Areas of Improvement

  • Gesture transition and robustness can be improved by analyzing multiple consecutive frames before confirming a detected gesture. This temporal smoothing reduces false positives caused by brief occlusions or noisy detections in single frames, ensuring more stable and reliable gesture recognition with just one camera.

  • Angle calculations currently rely on 2D landmarks, but using normalized 3D coordinates from MediaPipe would yield more accurate joint angles. This would enhance the robustness of gesture detection in three-dimensional space, especially when the user moves or rotates.

  • Calibration is necessary because different users have varying body proportions and movement styles. The current fixed thresholds (for example, angle < 35°) may not generalize well across all users. An effective improvement would be to incorporate a machine learning model that personalizes these thresholds, adapting to each user for better accuracy and reliability.

Poses

Unlike gesture recognition, which relies on joint angles and MediaPipe heuristics, pose classification for full-body states (e.g., standing, sitting, or lying down) is delegated to Moondream, a vision-language model queried via a service. This approach improves flexibility, as body posture may not be easily inferred from 2D landmarks.

The process consists of the following steps:

  1. Person Detection (YOLO): The full frame is processed using YOLOv8 to detect people and extract bounding boxes.
  2. Crop and Prompt Construction: Each detected person is cropped from the frame, and a natural language prompt is created, asking Moondream to classify the person’s pose.
  3. Query Execution: The cropped region and the prompt are sent to the CropQuery service client. The response is parsed to determine the pose.

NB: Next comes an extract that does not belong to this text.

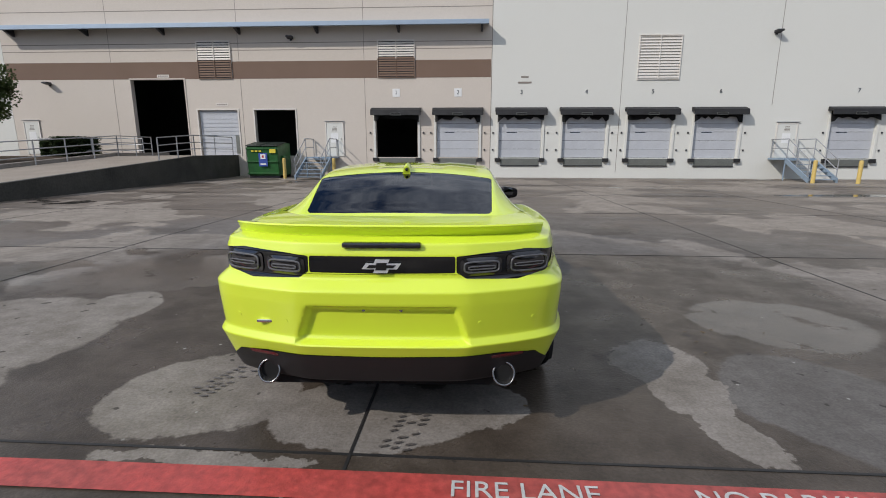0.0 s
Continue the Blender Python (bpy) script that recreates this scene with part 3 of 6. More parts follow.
M["paint"] = paint_material()
M["gloss_black"] = surface("gloss_black", (0.006, 0.006, 0.007), 0.08, vary=0.05, bump=0, coat=0.5)
M["satin_black"] = surface("satin_black_plastic", (0.016, 0.016, 0.017), 0.5, vary=0.12, grain=200, patch=6, bump=0.1, bump_scale=400)
M["shell"] = surface("dark_underbody", (0.004, 0.004, 0.004), 0.9, vary=0.1, bump=0)
M["tyre"] = surface("tyre_rubber", (0.007, 0.007, 0.007), 0.85, spec=0.12, vary=0.2, grain=60, patch=8, bump=0.3, bump_scale=120)
M["rim_black"] = surface("gloss_black_wheel", (0.003, 0.003, 0.004), 0.4, vary=0.06, bump=0, coat=0.04, spec=0.22)
M["mirror_black"] = surface("mirror_housing_black", (0.004, 0.004, 0.005), 0.28, vary=0.05, bump=0, spec=0.35)
M["machined"] = surface("machined_alloy", (0.74, 0.74, 0.76), 0.34, 0.45, vary=0.08, grain=200, patch=8, bump=0)
M["dim_mirror"] = surface("dim_mirror_glass", (0.12, 0.13, 0.14), 0.05, 1.0, vary=0.03, bump=0)
M["chrome"] = surface("chrome", (0.80, 0.80, 0.80), 0.06, 1.0, vary=0.03, bump=0)
M["brake"] = surface("brake_disc_steel", (0.045, 0.045, 0.045), 0.45, 0.8, vary=0.15, grain=90)
M["amber"] = surface("amber_marker", (0.75, 0.14, 0.02), 0.25, vary=0.1, grain=150, bump=0.4, bump_scale=250, coat=0.6)
M["red_lens"] = surface("red_marker", (0.12, 0.006, 0.008), 0.2, vary=0.1, grain=150, bump=0.4, bump_scale=250, coat=0.6)
M["smoke_lens"] = surface("smoked_lens", (0.018, 0.017, 0.018), 0.12, vary=0.1, bump=0, coat=1.0)
M["lens_guide"] = surface("lamp_light_guide", (0.115, 0.115, 0.12), 0.25, vary=0.1, bump=0, coat=0.6)
M["stripe_black"] = surface("dark_graphite_stripe", (0.008, 0.009, 0.011), 0.3, vary=0.05, bump=0, coat=0.18, spec=0.3)
M["stripe_silver"] = surface("silver_stripe", (0.36, 0.38, 0.43), 0.3, 0.3, vary=0.05, bump=0, coat=0.6)
M["lamp_housing"] = surface("dark_lamp_housing", (0.014, 0.014, 0.015), 0.3, 0.2, vary=0.25, grain=60, patch=25, bump=0)
M["pipe"] = surface("exhaust_metal", (0.30, 0.30, 0.30), 0.22, 0.95, vary=0.15, grain=60, bump=0)
M["vent_blade"] = surface("grey_vent_plastic", (0.05, 0.05, 0.052), 0.4, vary=0.1, bump=0)
M["bracket"] = surface("black_bracket_plastic", (0.006, 0.006, 0.006), 0.55, vary=0.1, bump=0)
M["seat"] = surface("black_leather", (0.015, 0.015, 0.016), 0.5, vary=0.15, grain=80)
M["headlamp_glass"] = glass("headlamp_glass", (0.9, 0.92, 0.92), ior=1.3)
M["tint_glass"] = glass("tinted_side_glass", (0.006, 0.007, 0.009), ior=1.22)
M["rear_glass"] = glass("dark_rear_glass", (0.016, 0.020, 0.032), ior=1.6)
M["screen_glass"] = glass("windscreen_glass", (0.036, 0.066, 0.068), ior=1.45)


def smooth(a, b, x):
    t = np.clip((x - a) / (b - a), 0, 1)
    return t * t * (3 - 2 * t)


def spline(keys, x):
    """A monotone cubic through (x, value) keys."""
    k = np.array(keys, float)
    xs, ys = k[:, 0], k[:, 1]
    h, d = np.diff(xs), np.diff(ys) / np.diff(xs)
    m = np.concatenate(([d[0]], np.where(d[:-1] * d[1:] > 0, 2 * d[:-1] * d[1:] / np.where(d[:-1] + d[1:] == 0, 1, d[:-1] + d[1:]), 0), [d[-1]]))
    x = np.clip(np.asarray(x, float), xs[0], xs[-1])
    i = np.clip(np.searchsorted(xs, x) - 1, 0, len(xs) - 2)
    t = (x - xs[i]) / h[i]
    return ((1 + 2 * t) * (1 - t) ** 2 * ys[i] + t * (1 - t) ** 2 * h[i] * m[i] + t * t * (3 - 2 * t) * ys[i + 1] + t * t * (t - 1) * h[i] * m[i + 1])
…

Here is a simplified version of the relevant logic from count_by_pose_callback:

for person in self.people:
    x1, y1, x2, y2 = person["bbox"]

    prompt = f"Reply only with 1 if the person is {pose_requested}. Otherwise, reply only with 0."
    status, response_q = self.moondream_crop_query(
        prompt, [float(y1), float(x1), float(y2), float(x2)]
    )
    if status:
        response_clean = response_q.strip()
        if response_clean == "1":
            pose_count[pose_requested_enum] += 1

And the lower-level query call:

def moondream_crop_query(self, prompt: str, bbox: list[float]) -> tuple[int, str]:
        """Makes a query of the current image using moondream."""
        self.get_logger().info(f"Querying image with prompt: {prompt}")

        height, width = self.image.shape[:2]

        ymin = bbox[0] / height
        xmin = bbox[1] / width
        ymax = bbox[2] / height
        xmax = bbox[3] / width

        request = CropQuery.Request(query=prompt, ymin=ymin, xmin=xmin, ymax=ymax, xmax=xmax)
        future = self.moondream_client.call_async(request)

        future = self.wait_for_future(future, 15)
        result = future.result()

        if result is None:
            self.get_logger().error("Moondream service returned None.")
            return 0, "0"
        if result.success:
            self.get_logger().info(f"Moondream result: {result.result}")
            return 1, result.result

Areas of Improvement

  • Robustness: While Moondream improves over heuristic methods, its performance still depends on bounding box quality and context. Responses may vary due to ambiguous crops or lighting conditions. A secondary confirmation method or pose tracking across time could increase confidence.

  • It lacks temporal context: Because pose classification is queried per frame, temporary occlusions or motion blur may lead to inconsistent results. Implementing a simple voting mechanism or temporal smoothing over a short window of frames could significantly improve stability and reliability in real-time settings.